[Clips as scene scripts]
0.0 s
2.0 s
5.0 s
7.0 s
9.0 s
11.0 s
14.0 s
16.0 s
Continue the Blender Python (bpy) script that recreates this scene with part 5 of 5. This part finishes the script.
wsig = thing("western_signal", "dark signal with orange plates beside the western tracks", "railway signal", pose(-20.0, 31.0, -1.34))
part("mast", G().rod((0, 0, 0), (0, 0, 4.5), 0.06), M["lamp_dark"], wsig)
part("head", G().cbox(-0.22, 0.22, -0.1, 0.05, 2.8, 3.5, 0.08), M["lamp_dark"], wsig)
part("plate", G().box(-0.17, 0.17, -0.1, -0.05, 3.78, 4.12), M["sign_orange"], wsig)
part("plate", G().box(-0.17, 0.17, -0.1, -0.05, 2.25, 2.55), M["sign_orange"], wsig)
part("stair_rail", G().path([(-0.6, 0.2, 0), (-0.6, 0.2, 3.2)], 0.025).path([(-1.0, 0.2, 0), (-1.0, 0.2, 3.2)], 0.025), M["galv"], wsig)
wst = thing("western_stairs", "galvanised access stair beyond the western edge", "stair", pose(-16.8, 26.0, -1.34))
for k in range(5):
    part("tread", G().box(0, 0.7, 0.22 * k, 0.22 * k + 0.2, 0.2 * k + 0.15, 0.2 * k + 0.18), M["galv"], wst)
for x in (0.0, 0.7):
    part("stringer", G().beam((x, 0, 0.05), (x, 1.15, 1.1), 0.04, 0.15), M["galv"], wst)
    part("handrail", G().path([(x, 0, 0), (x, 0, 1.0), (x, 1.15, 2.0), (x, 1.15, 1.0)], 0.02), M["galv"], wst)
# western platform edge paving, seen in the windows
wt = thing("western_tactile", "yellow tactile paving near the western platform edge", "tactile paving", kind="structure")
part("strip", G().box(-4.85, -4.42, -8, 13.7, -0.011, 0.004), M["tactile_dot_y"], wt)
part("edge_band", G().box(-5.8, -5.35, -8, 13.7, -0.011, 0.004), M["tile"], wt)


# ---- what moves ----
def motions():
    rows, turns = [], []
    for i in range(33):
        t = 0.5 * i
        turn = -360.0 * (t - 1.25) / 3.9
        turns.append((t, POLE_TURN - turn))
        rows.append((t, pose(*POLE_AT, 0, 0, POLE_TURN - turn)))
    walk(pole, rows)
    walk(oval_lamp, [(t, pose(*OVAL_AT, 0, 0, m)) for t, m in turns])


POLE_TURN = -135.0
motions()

---

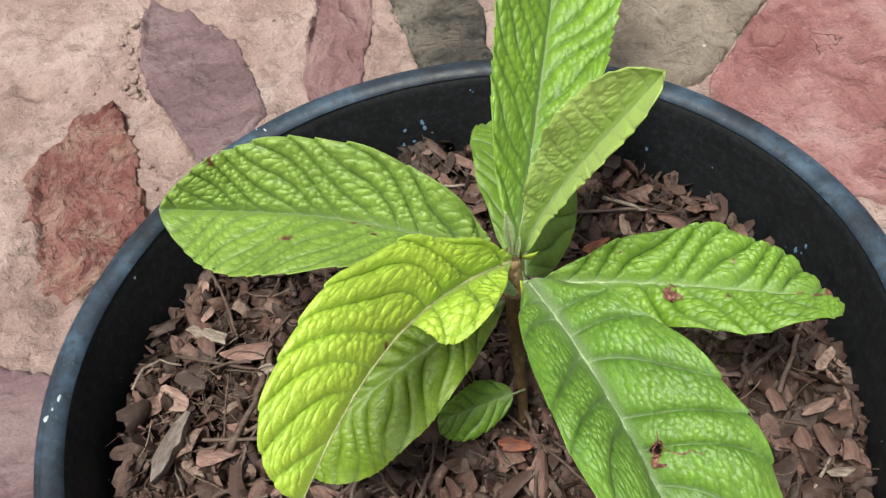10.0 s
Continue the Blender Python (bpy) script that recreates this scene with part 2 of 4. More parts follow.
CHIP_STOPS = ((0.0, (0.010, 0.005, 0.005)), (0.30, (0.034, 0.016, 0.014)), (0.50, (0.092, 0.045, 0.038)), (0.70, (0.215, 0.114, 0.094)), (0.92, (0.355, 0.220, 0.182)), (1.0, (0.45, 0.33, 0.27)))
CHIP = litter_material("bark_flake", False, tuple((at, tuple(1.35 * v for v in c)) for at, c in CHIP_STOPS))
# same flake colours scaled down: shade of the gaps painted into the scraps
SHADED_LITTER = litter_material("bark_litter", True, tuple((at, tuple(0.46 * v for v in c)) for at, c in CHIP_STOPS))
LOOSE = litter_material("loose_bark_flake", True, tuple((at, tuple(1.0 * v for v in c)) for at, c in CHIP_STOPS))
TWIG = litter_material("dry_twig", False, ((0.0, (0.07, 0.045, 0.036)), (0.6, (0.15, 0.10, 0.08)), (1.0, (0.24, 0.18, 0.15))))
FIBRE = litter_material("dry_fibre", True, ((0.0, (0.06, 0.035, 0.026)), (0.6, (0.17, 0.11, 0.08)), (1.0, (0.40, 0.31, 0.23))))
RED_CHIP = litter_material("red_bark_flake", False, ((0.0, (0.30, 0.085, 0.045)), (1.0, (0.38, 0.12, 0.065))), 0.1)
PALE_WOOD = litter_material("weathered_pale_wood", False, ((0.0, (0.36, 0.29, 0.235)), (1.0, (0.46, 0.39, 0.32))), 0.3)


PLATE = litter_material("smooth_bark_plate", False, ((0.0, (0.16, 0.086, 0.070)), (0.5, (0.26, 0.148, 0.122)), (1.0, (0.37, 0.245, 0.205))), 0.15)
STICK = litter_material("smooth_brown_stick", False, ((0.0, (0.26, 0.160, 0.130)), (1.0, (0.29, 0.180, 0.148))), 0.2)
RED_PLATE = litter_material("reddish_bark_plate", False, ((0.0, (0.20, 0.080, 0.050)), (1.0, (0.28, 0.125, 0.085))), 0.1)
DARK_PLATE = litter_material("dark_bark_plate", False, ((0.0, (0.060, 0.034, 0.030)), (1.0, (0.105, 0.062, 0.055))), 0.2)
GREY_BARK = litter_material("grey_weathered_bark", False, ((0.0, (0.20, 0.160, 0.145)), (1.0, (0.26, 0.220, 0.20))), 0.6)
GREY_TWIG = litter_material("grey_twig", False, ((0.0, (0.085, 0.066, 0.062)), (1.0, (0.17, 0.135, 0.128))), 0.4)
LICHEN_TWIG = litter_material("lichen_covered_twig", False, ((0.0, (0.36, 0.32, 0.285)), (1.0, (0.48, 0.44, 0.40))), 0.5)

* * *

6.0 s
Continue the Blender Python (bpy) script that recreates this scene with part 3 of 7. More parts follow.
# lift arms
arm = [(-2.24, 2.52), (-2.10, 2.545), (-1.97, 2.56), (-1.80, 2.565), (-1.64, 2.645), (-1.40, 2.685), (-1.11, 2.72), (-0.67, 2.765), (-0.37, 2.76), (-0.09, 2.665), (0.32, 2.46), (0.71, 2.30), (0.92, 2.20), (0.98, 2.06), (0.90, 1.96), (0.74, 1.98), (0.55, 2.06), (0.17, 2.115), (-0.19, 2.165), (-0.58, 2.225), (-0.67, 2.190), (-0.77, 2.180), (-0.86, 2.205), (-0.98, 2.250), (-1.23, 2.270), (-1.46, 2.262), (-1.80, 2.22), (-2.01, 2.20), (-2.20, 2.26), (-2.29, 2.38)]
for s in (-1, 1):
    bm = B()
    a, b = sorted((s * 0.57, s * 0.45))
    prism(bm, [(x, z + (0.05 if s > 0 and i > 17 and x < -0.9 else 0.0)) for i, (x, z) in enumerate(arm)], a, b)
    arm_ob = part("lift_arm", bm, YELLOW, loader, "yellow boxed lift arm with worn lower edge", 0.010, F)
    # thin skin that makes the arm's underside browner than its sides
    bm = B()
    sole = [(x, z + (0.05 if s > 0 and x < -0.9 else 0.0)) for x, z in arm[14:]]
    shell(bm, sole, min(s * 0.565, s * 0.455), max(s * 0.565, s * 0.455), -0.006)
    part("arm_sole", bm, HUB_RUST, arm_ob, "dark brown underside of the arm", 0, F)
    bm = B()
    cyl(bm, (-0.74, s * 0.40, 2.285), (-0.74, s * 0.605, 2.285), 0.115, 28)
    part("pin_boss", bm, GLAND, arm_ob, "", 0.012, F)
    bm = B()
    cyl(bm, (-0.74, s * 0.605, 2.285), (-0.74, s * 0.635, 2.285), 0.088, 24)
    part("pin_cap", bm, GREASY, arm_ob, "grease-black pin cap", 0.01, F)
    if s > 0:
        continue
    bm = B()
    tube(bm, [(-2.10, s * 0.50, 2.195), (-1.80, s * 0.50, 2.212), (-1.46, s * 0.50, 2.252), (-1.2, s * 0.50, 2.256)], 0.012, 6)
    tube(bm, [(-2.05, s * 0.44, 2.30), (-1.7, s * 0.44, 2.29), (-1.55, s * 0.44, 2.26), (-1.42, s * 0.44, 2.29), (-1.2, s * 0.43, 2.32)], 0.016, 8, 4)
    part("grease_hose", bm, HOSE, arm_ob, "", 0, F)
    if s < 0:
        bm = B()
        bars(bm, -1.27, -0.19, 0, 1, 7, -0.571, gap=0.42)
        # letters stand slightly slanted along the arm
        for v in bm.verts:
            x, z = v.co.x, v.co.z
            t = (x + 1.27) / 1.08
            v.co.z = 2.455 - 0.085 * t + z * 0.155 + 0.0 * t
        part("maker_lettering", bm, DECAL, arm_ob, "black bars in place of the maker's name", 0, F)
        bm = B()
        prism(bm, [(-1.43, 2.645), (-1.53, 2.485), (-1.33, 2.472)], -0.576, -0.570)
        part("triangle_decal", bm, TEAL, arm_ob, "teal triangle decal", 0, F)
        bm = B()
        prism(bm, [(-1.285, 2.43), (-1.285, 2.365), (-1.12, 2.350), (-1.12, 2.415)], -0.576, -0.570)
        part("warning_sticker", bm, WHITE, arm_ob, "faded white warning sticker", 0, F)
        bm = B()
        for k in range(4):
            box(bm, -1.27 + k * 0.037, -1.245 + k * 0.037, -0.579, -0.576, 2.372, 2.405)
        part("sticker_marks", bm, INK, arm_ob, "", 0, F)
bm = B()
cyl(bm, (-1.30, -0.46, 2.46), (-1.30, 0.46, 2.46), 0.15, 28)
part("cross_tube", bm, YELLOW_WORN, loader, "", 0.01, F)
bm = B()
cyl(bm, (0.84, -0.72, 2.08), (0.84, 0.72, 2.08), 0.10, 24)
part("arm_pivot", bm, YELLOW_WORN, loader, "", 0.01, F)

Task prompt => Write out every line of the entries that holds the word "with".

Task solution =>
Continue the Blender Python (bpy) script that recreates this scene with part 5 of 5. This part finishes the script.
wsig = thing("western_signal", "dark signal with orange plates beside the western tracks", "railway signal", pose(-20.0, 31.0, -1.34))
Continue the Blender Python (bpy) script that recreates this scene with part 2 of 4. More parts follow.
Continue the Blender Python (bpy) script that recreates this scene with part 3 of 7. More parts follow.
    arm_ob = part("lift_arm", bm, YELLOW, loader, "yellow boxed lift arm with worn lower edge", 0.010, F)